Também trocamos opiniões sobre nosso país e as coisas do mundo. Disse a ele que vejo este momento como de transição e que a inquietude que assola alguns países muçulmanos também eclodirá na Europa, desviada de suas raízes cristãs, que lhe davam rumo e sentido. Avassalados pela competição e busca incessante de sensações e do progresso material, creio que os jovens do velho continente estão prestes a perceber que não é tão agradável viver, trabalhar e se portar como robôs. Arrastados por chavões que lhes foram instilados, como frases feitas de um discurso que lemos mecanicamente, como se nosso fosse, sem nossa concordância e muito menos cumplicidade. Mas ainda assim lemos, porque o senso comum assim o sugere ou impõe.

José não se mostrou interessado no tema e até me olhou  como se houvesse acabado de dizer algumas asneiras. Lembrei-me então da atmosfera de nossa juventude, manietada pela cartilha e os moldes da ditadura. Pervaguei a memória e um a um perfilei nossos tantos amigos comuns que se tornaram pessoas respeitáveis. Mas não fizeram a diferença, sobretudo por não terem arrostado o desafio de pensar com a própria cabeça, de arriscar opiniões e bosquejar horizontes que ninguém mais viu.

Nossa geração fez a transição de um país com baixa autoestima que ainda tinha as rédeas na mão para um híbrido de especioso desenvolvimento em que se foi o boi com a corda. Nossa geração de cinquentões foi covarde na denúncia dos erros que se acumularam em todos os quadrantes. E ora põe a cereja no bolo, alienada, pródiga em tentar ludibriar o tempo, portando-se como se sua idade houvesse congelado. Carros, viagens e hábitos de jovens. Roupa, cabelo e linguagem que não lhe caem muito bem.
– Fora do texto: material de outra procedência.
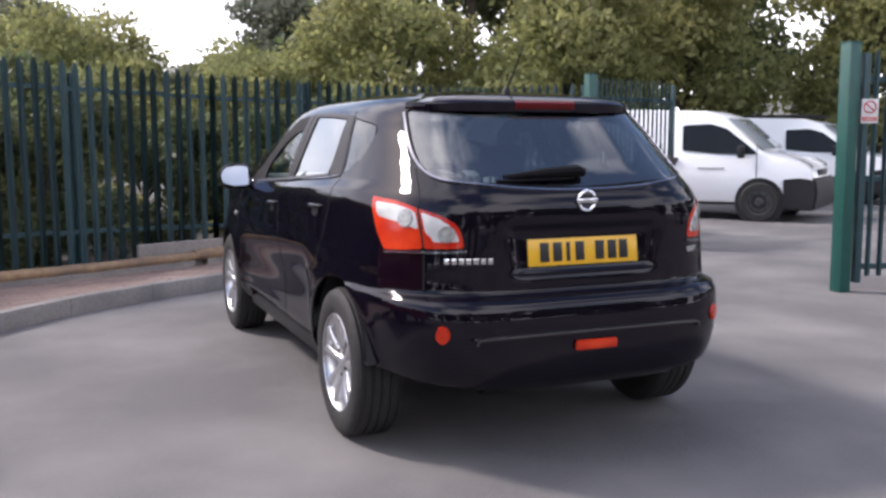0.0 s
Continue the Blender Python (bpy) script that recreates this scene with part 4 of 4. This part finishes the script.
for sd in (1, -1):
    for hy in (HUB_R, HUB_F):
        wheel_parts(car, sd, hy)
        bm = bmesh.new()
        lathe_m = Matrix.Translation((sd * .60, hy, HUB_Z))
        n_seg, ring_l = 40, []
        for r, x in ((.02, -.02), (.392, -.02), (.400, .12), (.398, .250)):
            ring_l.append([bm.verts.new(lathe_m @ Vector((sd * x, r * math.cos(t), max(.07, r * math.sin(t))))) for t in np.linspace(0, 2 * math.pi, n_seg, endpoint=False)])
        for one, two in zip(ring_l, ring_l[1:]):
            for k in range(n_seg):
                bm.faces.new((one[k], one[(k + 1) % n_seg], two[(k + 1) % n_seg], two[k]))
        part("wheel_arch_liner", bm, PLASTIC, car)
bm = bmesh.new()
box(bm, (0, 2.3, .33), (1.10, 3.5, .10), .03)
box(bm, (0, 2.12, .31), (1.62, 1.80, .14), .03)
part("underbody", bm, PLASTIC, car)
for sd in (1, -1):
    bm = bmesh.new()
    box(bm, (sd * .52, .62, .33), (.10, .10, .14), .02)
    part("towing_eye", bm, PLASTIC, car)

# inside: dashboard, wheel, seats, shelf
bm = bmesh.new()
dash = [(2.76, .99), (2.700, .995), (2.695, 1.06), (2.76, 1.105), (2.95, 1.105), (3.22, 1.075), (3.24, .97), (2.80, .97)]
slab(bm, dash, -.74, .74, Matrix(((0, 0, 1, 0), (1, 0, 0, 0), (0, 1, 0, 0), (0, 0, 0, 1))))
bmesh.ops.bevel(bm, geom=[e for e in bm.edges], offset=.02, segments=3, affect="EDGES")
dash_ob = part("dashboard", bm, LIGHT_TRIM, car, "pale grey dashboard top")
bm = bmesh.new()
box(bm, (0, 2.88, .76), (1.46, .40, .50), .05)
part("dash_lower", bm, DARK_TRIM, dash_ob)
bm = bmesh.new()
rows_b = []
for y_b, w_b, h_b in ((2.60, .19, .10), (2.66, .20, .125), (2.78, .20, .125), (2.95, .17, .08)):
    rows_b.append([bm.verts.new((.38 + w_b * math.cos(t), y_b, 1.0 + h_b * math.sin(t))) for t in np.linspace(0, math.pi, 18)])
for one, two in zip(rows_b, rows_b[1:]):
    for k in range(17):
        bm.faces.new((one[k], one[k + 1], two[k + 1], two[k]))
bmesh.ops.solidify(bm, geom=bm.faces[:], thickness=.006)
hood = part("instrument_hood", bm, LIGHT_TRIM, dash_ob)
bm = bmesh.new()
rows_b = [[bm.verts.new((.38 + (w_b - .009) * math.cos(t), y_b, 1.0 + (h_b - .009) * math.sin(t))) for t in np.linspace(0, math.pi, 18)] for y_b, w_b, h_b in ((2.603, .19, .10), (2.66, .20, .125), (2.78, .20, .125))]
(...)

No artigo “Em busca de Limite” na Folha de São Paulo a psicóloga Rosely Sayão escreveu: “O que temos feito para que os jovens amem a vida, tenham respeito por si mesmos e construam um futuro? De jovens, bastam eles. A juventude exaure, sabia leitor? Talvez nossos jovens precisem da companhia de pessoas mais velhas, dos adultos, por exemplo. Onde estão eles? Curtindo sua própria juventude já ida ...”. A quem pensamos enganar?